Cordaptive's potential FDA approval was set aside April 28 in the form of a "not approvable letter," in which the agency seeks additional data from the applicant.

Merck said Friday it recently met with the FDA to discuss the rejection, and that the agency suggested the company wait for Thrive's results before seeking approval. The drug maker said talks will continue in hopes of making an earlier filing, one which Merck admitted wouldn't take place until 2010.

Thrive, a Merck sponsored trial in partnership with University of Oxford, is planned to have about 20,000 patients - there are 12,000 currently. The trial compares Cordapitve plus simvastatin, a generic statin that is also marketed by Merck as Zocor, versus simvastatin alone and assesses heart attacks or coronary death, stroke or need for arterial bypass procedures.

Other studies for Cordaptive thus far have been only on its effect on cholesterol levels.

"We are disappointed, but continue to have confidence in the potential of MK-0524A to provide physicians with an important option to manage their patients' cholesterol," said Peter S. Kim, president of Merck Research Laboratories.

The FDA's rejection of the drug - one of the most promising in Merck's development pipeline - handed a big setback to efforts to reinvigorate Merck's turnaround and shore up its faltering share price. The company had hoped to get Cordaptive on the market this year.

Merck was counting on Cordaptive to bring in as much as $2 billion a year in sales, financial-services firm Raymond James & Associates estimated at the time.

Merck hoped to package Cordaptive with Zocor, which treats cholesterol in a different way and brought in $5 billion a year before losing its patent protection in 2006. But any plans to seek approval won't be made until Merck completes its Cordaptive response.

Merck's stock has taken a beating recently. It slid following the turn-down announcement. At the time, the stock had already fallen 30.7% since the company released unfavorable data from the study of another cholesterol drug, Vytorin, in January.
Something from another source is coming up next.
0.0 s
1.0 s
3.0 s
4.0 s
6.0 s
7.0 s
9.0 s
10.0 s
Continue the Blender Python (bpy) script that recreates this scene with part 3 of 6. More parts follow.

Some analysts have theorized that the stock hasn't rebounded because of Wall Street's uncertainty about Cordaptive's FDA prospects.
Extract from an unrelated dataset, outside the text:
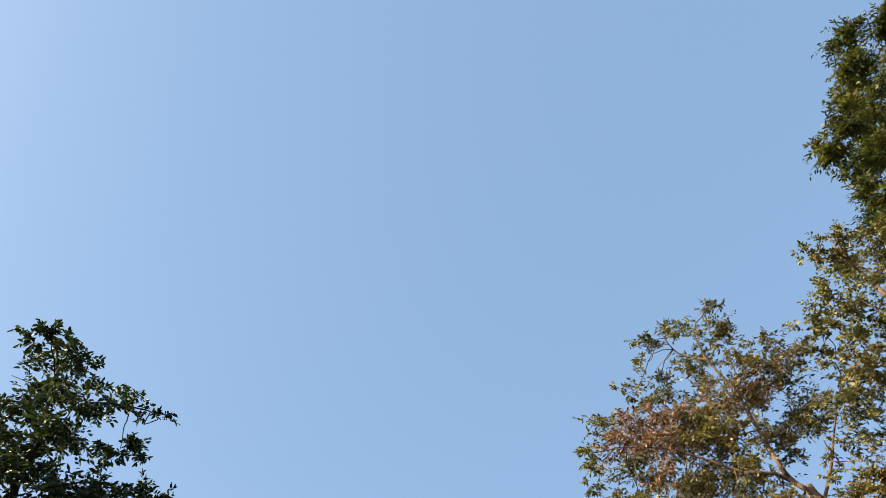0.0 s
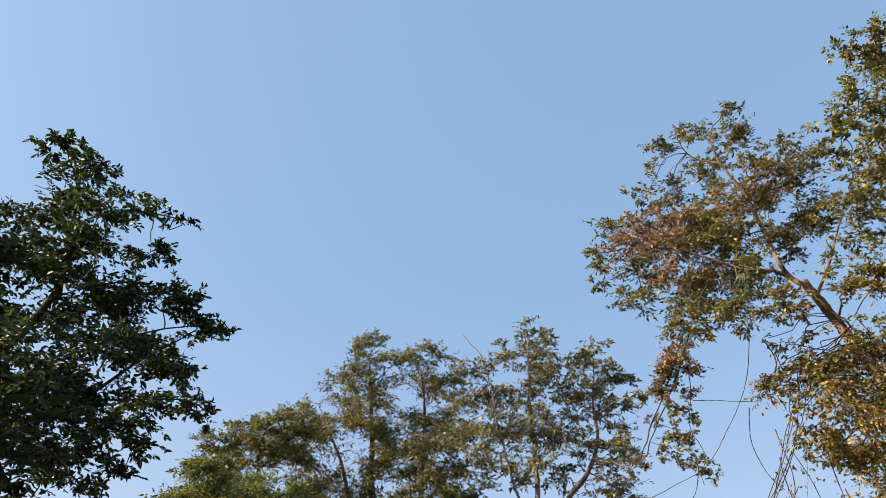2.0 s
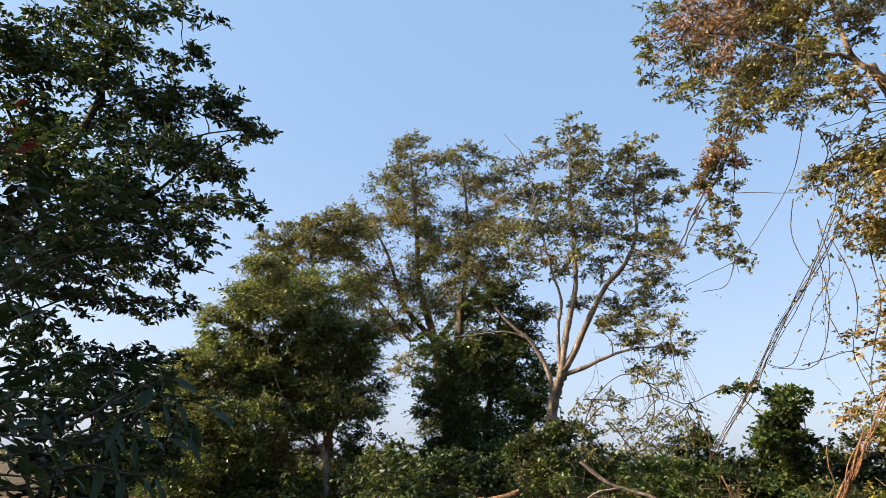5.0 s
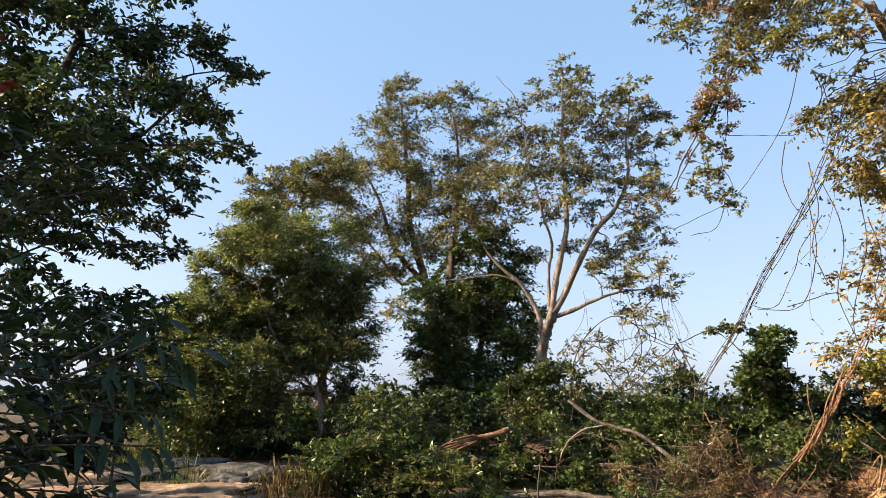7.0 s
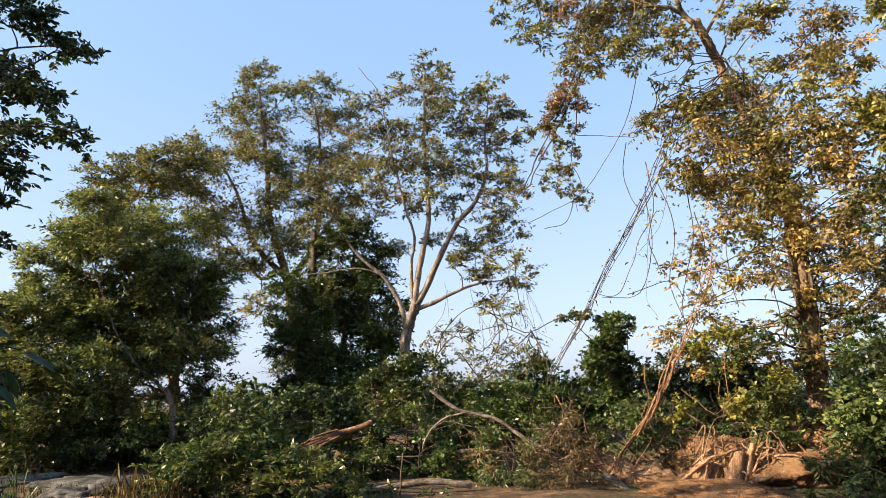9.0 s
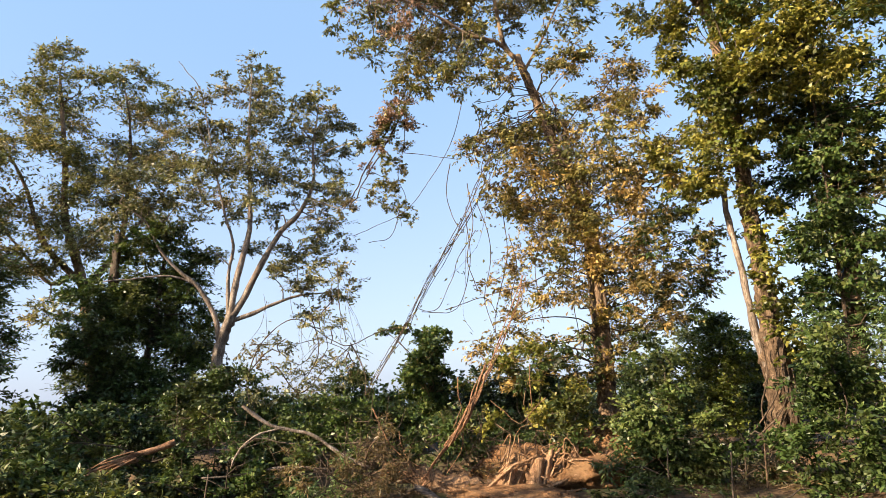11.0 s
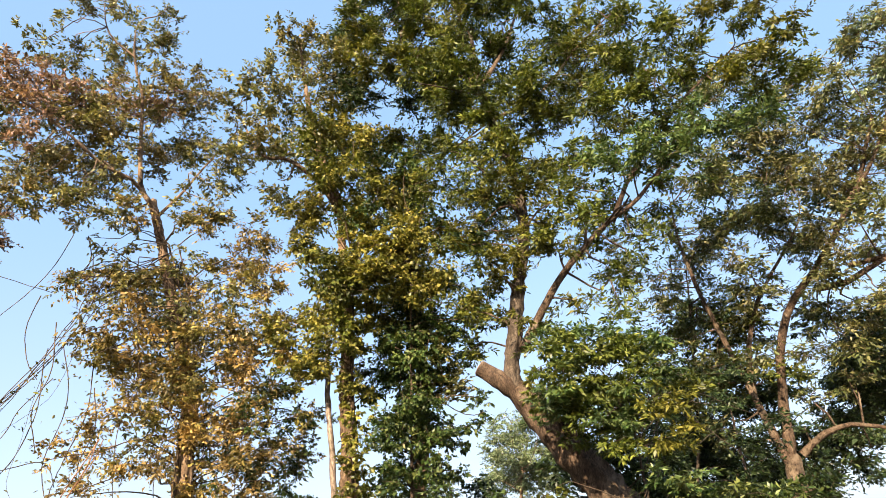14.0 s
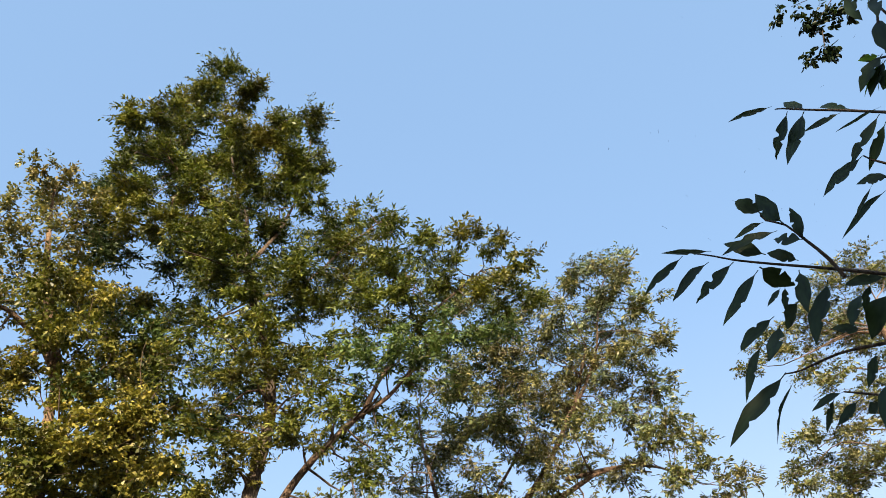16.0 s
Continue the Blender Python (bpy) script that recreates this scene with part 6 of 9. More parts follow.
p = Plant("shrub", "bright green bamboo-like shrub", "shrub", DARK_BARK, LEAF_FRESH, size=0.105, slim=0.2, dense=498, droop=0.5)
p.limb([(10.54, 6.91, ground_z(10.54, 6.91) - 0.05), (10.64, 6.91, 1.302)], 0.016, 0.01, "stem")
p.lobes([(10.19, 7.55, 2.58, 0.53, 0.45), (10.61, 7.58, 1.98, 0.65, 0.55), (10.97, 7.03, 2.35, 0.58, 0.5), (10.49, 6.95, 1.66, 0.67, 0.57), (10.89, 6.5, 1.82, 0.61, 0.52), (10.38, 7.77, 1.3, 0.58, 0.49), (10.32, 6.48, 1.19, 0.63, 0.54), (11.36, 6.57, 1.24, 0.56, 0.48), (11.11, 6.82, 2.73, 0.47, 0.4)], 1)
p.finish()

p = Plant("shrub", "mixed green shrub at the water's edge", "shrub", DARK_BARK, LEAF_BUSH, size=0.098, slim=0.5, dense=560)
p.limb([(9.75, 7.34, ground_z(9.75, 7.34) - 0.05), (9.85, 7.34, 0.735)], 0.016, 0.01, "stem")
p.lobes([(9.54, 7.07, 2.27, 0.49, 0.42), (9.78, 7.54, 1.77, 0.56, 0.48), (10.2, 7.19, 1.75, 0.6, 0.51), (9.79, 7.58, 1.07, 0.6, 0.51), (9.52, 6.77, 0.93, 0.55, 0.47), (9.1, 7.32, 0.61, 0.47, 0.4), (9.56, 7.03, 0.19, 0.56, 0.48), (9.22, 7.24, 0.04, 0.56, 0.48)], 1)
p.finish()

p = Plant("shrub", "dark leafy shrub over the logs", "shrub", DARK_BARK, LEAF_BUSH, size=0.098, slim=0.5, dense=560)
p.limb([(1.24, 13.34, ground_z(1.24, 13.34) - 0.05), (1.34, 13.34, 0.7)], 0.016, 0.01, "stem")
p.lobes([(0.17, 13.38, 0.25, 0.52, 0.44), (1.09, 13.64, -0.06, 0.6, 0.51), (1.89, 13.36, 0.01, 0.55, 0.46), (2.59, 13.64, 0.14, 0.51, 0.43), (1.66, 13.28, 0.65, 0.48, 0.41), (-0.59, 13.33, 0.31, 0.51, 0.43), (2.73, 12.66, 0.83, 0.43, 0.37), (0.67, 13.93, 0.57, 0.49, 0.42)], 1)
p.finish()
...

Cordaptive combines the vitamin niacin with a new agent to make niacin easier for patients to tolerate. Niacin works to both reduce "bad" and raise "good" types of cholesterol, but comes with an uncomfortable side effect called flushing that can make patients' skin feel hot and tingly. To make Cordaptive, Merck adds a new agent, laropriprant, to turn down the flushing. But that add-on has drawn criticism because of a theoretical link to heart problems and because it hasn't been widely tested by itself.

In May, Merck discontinued a Cordaptive study after the trial's overseers concluded the patient population wasn't appropriate for the imaging technology being used to measure the drug's effectiveness. The study was using an imaging technique to measure the drug's effect on artery thickness.